I certainly dispute the assertion there hasn't been a gay lead in the Marvel movies, but sure, they could actually come out and say it instead of reading like the "censored for Chinese markets" version of the movie.
The comics... they've done approximately *one* full blown gay character where it was someone with name value that people knew and cared about (Bobby Drake/Iceman), and I just had to check to make sure they hadn't retconned or killed him since then. I mean, Loki exists, but since their last solo comic ended they've stuck consistently to masculine presentation which kills the fun of actually playing up Loki's mythological queerness. There's a goodly number of supporting characters in some quirkier books (Koi Boi is trans for instance) but they're also the sort of characters that'll just... stop existing once those books end their run.
And if that wasn't bad enough, Marvel decided to completely rewrite his character from then on. He wasn't ''bisexual Bobby'' which would have neatly explained everything I pointed out in the previous paragraph, nor was he ''the Bobby we've always known who just happens to like guys now'', he was ''flaming Bobby'' whose whole character was now ''he's gay''. Seriously, every story from then on was ''Iceman's first gay crush'' or ''Iceman's first gay date'' or ''Iceman's first gay vacation''. They essentially took an established, beloved character and completely changed his personality.

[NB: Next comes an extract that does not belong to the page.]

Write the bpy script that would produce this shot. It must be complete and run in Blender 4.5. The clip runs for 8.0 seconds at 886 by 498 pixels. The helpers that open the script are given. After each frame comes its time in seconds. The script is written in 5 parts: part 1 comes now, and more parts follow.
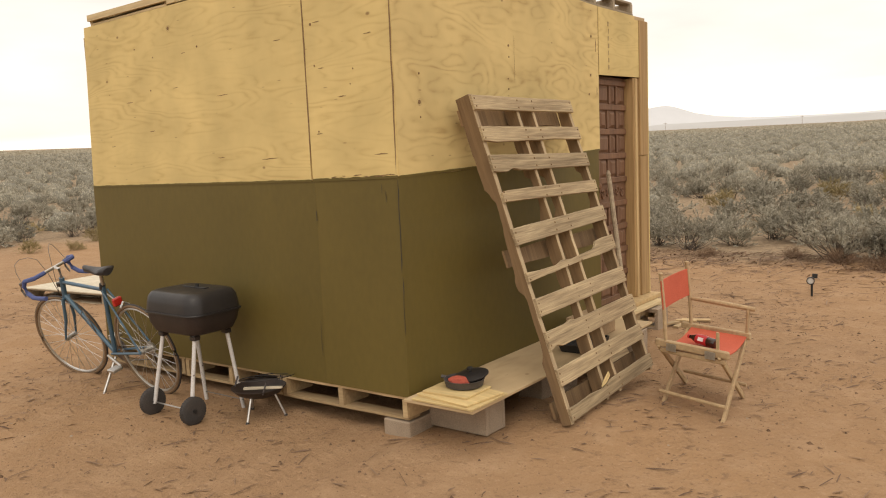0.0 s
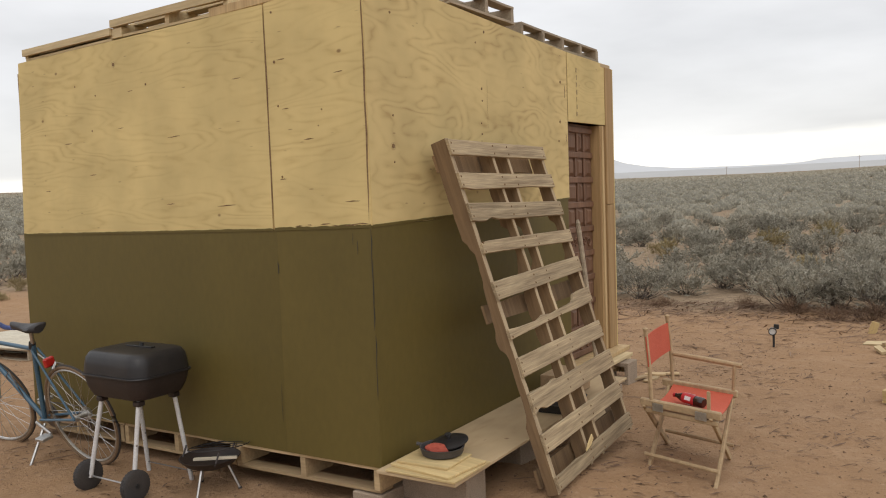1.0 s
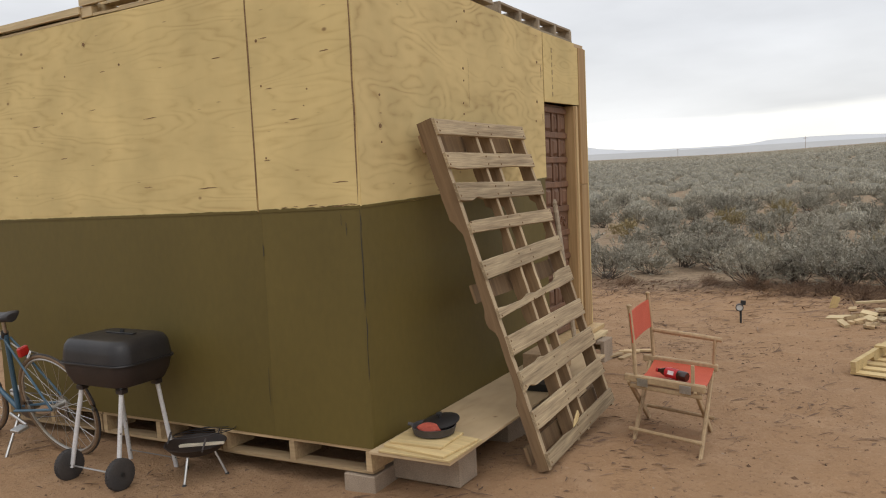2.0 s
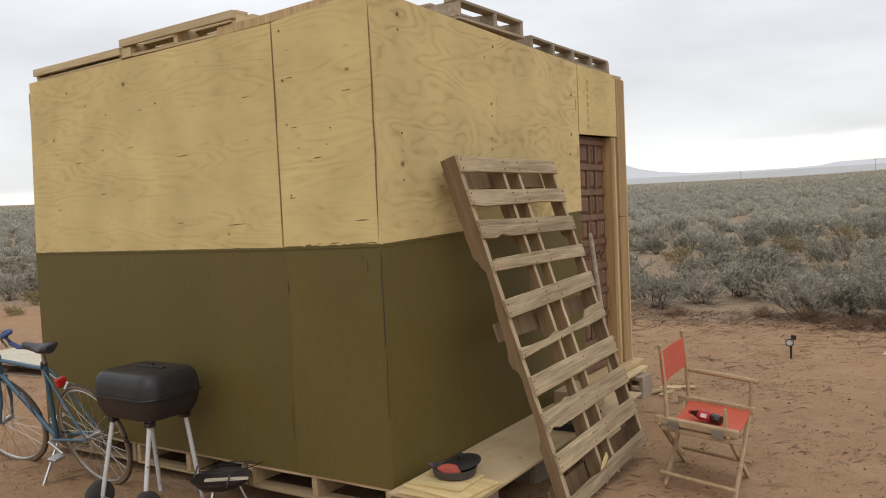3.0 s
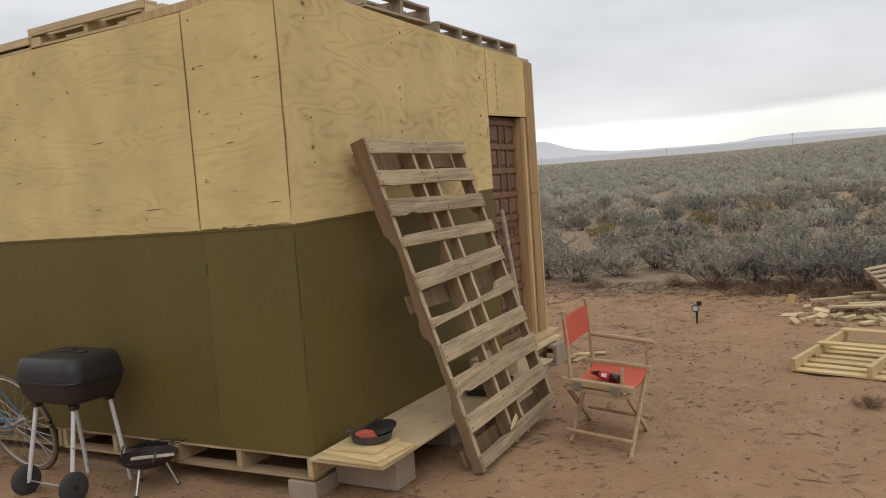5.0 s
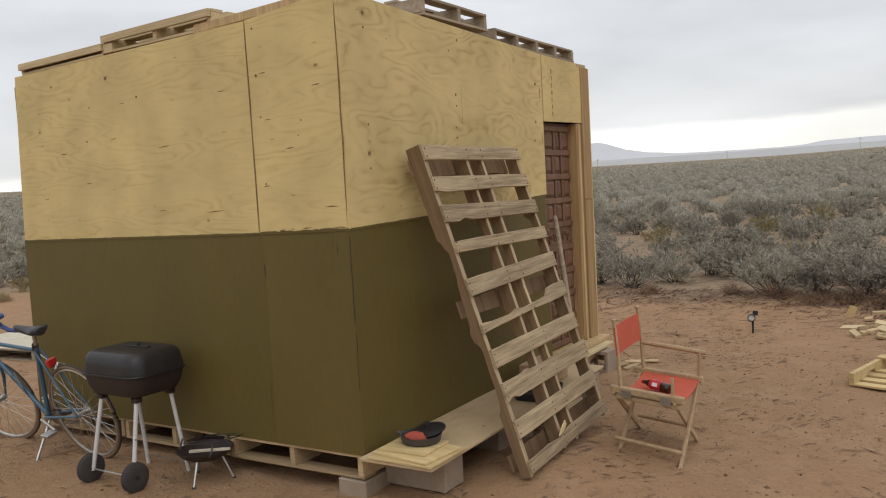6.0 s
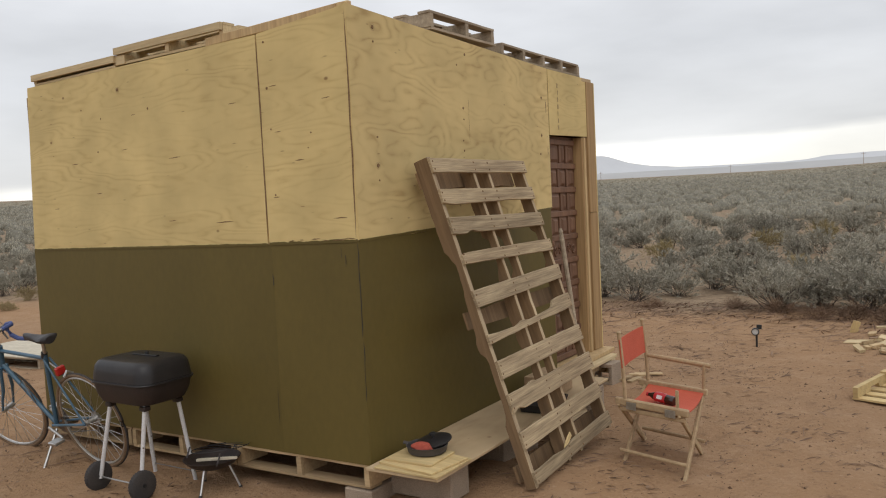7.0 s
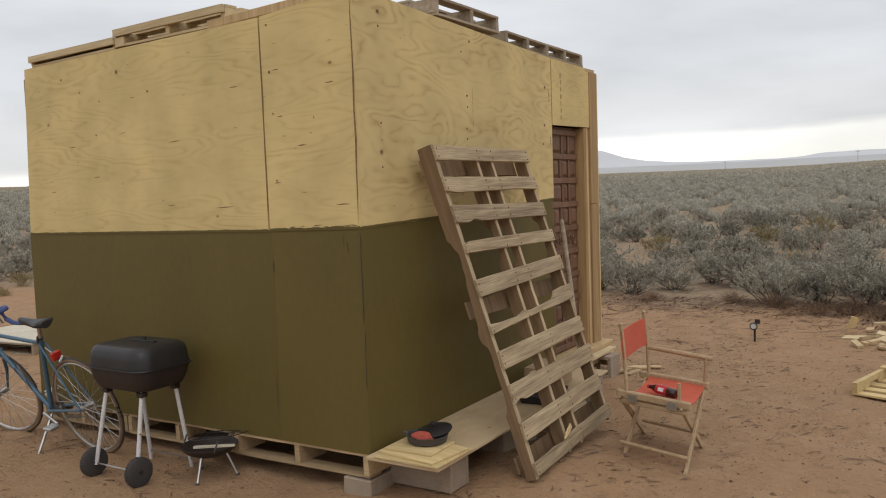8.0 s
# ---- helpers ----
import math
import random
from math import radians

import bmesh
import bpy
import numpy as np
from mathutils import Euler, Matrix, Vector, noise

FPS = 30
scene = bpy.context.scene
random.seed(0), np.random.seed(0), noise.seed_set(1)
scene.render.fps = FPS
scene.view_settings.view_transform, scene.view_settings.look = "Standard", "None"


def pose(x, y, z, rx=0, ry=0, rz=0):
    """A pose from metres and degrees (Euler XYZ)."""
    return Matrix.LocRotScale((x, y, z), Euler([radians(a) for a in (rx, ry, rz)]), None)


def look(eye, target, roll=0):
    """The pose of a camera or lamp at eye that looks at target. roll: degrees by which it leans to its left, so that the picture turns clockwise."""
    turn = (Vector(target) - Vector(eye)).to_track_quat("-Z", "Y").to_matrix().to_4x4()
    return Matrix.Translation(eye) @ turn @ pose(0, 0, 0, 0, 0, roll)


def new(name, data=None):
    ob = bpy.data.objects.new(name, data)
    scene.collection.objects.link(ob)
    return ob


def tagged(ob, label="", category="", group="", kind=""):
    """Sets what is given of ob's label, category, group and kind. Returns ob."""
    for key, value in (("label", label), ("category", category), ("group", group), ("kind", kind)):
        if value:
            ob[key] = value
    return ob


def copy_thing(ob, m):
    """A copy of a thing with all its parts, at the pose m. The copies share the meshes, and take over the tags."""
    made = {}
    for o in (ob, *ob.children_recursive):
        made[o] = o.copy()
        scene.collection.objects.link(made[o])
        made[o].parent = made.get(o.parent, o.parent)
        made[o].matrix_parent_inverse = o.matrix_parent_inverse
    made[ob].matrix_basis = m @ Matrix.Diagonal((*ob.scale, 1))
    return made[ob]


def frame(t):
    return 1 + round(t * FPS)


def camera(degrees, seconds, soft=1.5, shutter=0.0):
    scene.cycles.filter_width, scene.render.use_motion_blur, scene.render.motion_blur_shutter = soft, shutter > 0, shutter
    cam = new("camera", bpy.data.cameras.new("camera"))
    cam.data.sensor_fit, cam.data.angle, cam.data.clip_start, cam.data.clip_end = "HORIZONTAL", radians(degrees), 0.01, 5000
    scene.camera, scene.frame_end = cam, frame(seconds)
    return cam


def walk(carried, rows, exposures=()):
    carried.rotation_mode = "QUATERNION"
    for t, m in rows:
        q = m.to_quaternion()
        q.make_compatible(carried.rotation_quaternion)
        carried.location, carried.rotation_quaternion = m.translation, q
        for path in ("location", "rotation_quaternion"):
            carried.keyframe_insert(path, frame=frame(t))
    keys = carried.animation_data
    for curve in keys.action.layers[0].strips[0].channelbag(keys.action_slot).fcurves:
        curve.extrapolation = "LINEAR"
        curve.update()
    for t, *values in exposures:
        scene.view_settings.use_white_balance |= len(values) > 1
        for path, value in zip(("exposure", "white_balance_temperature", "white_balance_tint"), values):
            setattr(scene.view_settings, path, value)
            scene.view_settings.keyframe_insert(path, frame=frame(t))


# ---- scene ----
cam = camera(57.5, 8.0, soft=1.1)
PATH = [
    (0, (2.93, -3.219, 1.591), (1.67, -1.685, 1.355), -2.4),
    (0.5, (2.738, -3.087, 1.634), (1.451, -1.564, 1.475), -3.7),
    (1, (2.557, -3.081, 1.6), (1.42, -1.441, 1.474), -2.0),
    (1.5, (2.433, -3.173, 1.596), (1.379, -1.482, 1.424), -2.6),
    (1.7, (2.413, -3.187, 1.574), (1.384, -1.48, 1.408), -2.7),
    (2.8, (2.494, -3.051, 1.644), (1.343, -1.423, 1.49), -2.6),
    (3, (2.547, -3.036, 1.651), (1.382, -1.413, 1.545), -2.6),
    (3.5, (2.601, -3.014, 1.649), (1.434, -1.39, 1.59), -3.7),
    (4, (2.696, -3.053, 1.648), (1.55, -1.415, 1.589), -3.8),
    (4.2, (2.729, -3.057, 1.648), (1.698, -1.345, 1.564), -4.6),
    (5.3, (2.792, -3.185, 1.62), (1.736, -1.495, 1.447), -3.3),
    (5.5, (2.771, -3.174, 1.625), (1.688, -1.501, 1.454), -2.5),
    (6, (2.825, -3.206, 1.663), (1.683, -1.57, 1.513), -3.2),
    (6.5, (2.784, -3.188, 1.648), (1.649, -1.547, 1.498), -3.0),
    (7, (2.83, -3.257, 1.666), (1.683, -1.623, 1.546), -2.8),
    (7.5, (2.792, -3.254, 1.654), (1.644, -1.622, 1.516), -2.1),
    (8, (2.764, -3.248, 1.644), (1.629, -1.607, 1.504), -2.0),
]
walk(cam, [(t, look(eye, target, roll)) for t, eye, target, roll in PATH],
     exposures=[(0.0, 0.42, 7700, 12), (0.5, 0.2, 7100, 11), (1.0, 0.12, 6600, 10), (1.5, 0.09, 6500, 10), (2.8, 0.1, 6480, 10), (3.0, 0.1, 6480, 10), (3.5, -0.12, 6450, 10),
                (4.0, -0.26, 6450, 10), (4.2, -0.22, 6450, 10), (5.3, -0.03, 6450, 10), (5.5, -0.03, 6450, 10), (8.0, -0.07, 6450, 10)])

# ---- world and light ----
SUN_ELEV, SUN_AZ = radians(48), radians(138)
world = bpy.data.worlds.new("overcast_sky")
scene.world = world
world.use_nodes = True


def wire(tree, a, out, b, inp):
    tree.links.new(a.outputs[out], b.inputs[inp])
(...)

Do not believe anyone who tells you that his series got cancelled through homophobia; it got cancelled because no one was reading it because it was crap.
As a side point ''forgetting that bisexuals exist'' is a real common problem. I will never forget what Whedon did to Willow in Buffy the Vampire Slayer, who went from a girl with several confirmed crushes on men and at least two boyfriends, to someone who was such a hardcore lesbian that when under the influence of a jacket worn by a guy that made him irresistible to women, her first act was to try and find a spell to swap his sex. In hindsight, that show was nowhere near as LGBT friendly as presented at the time.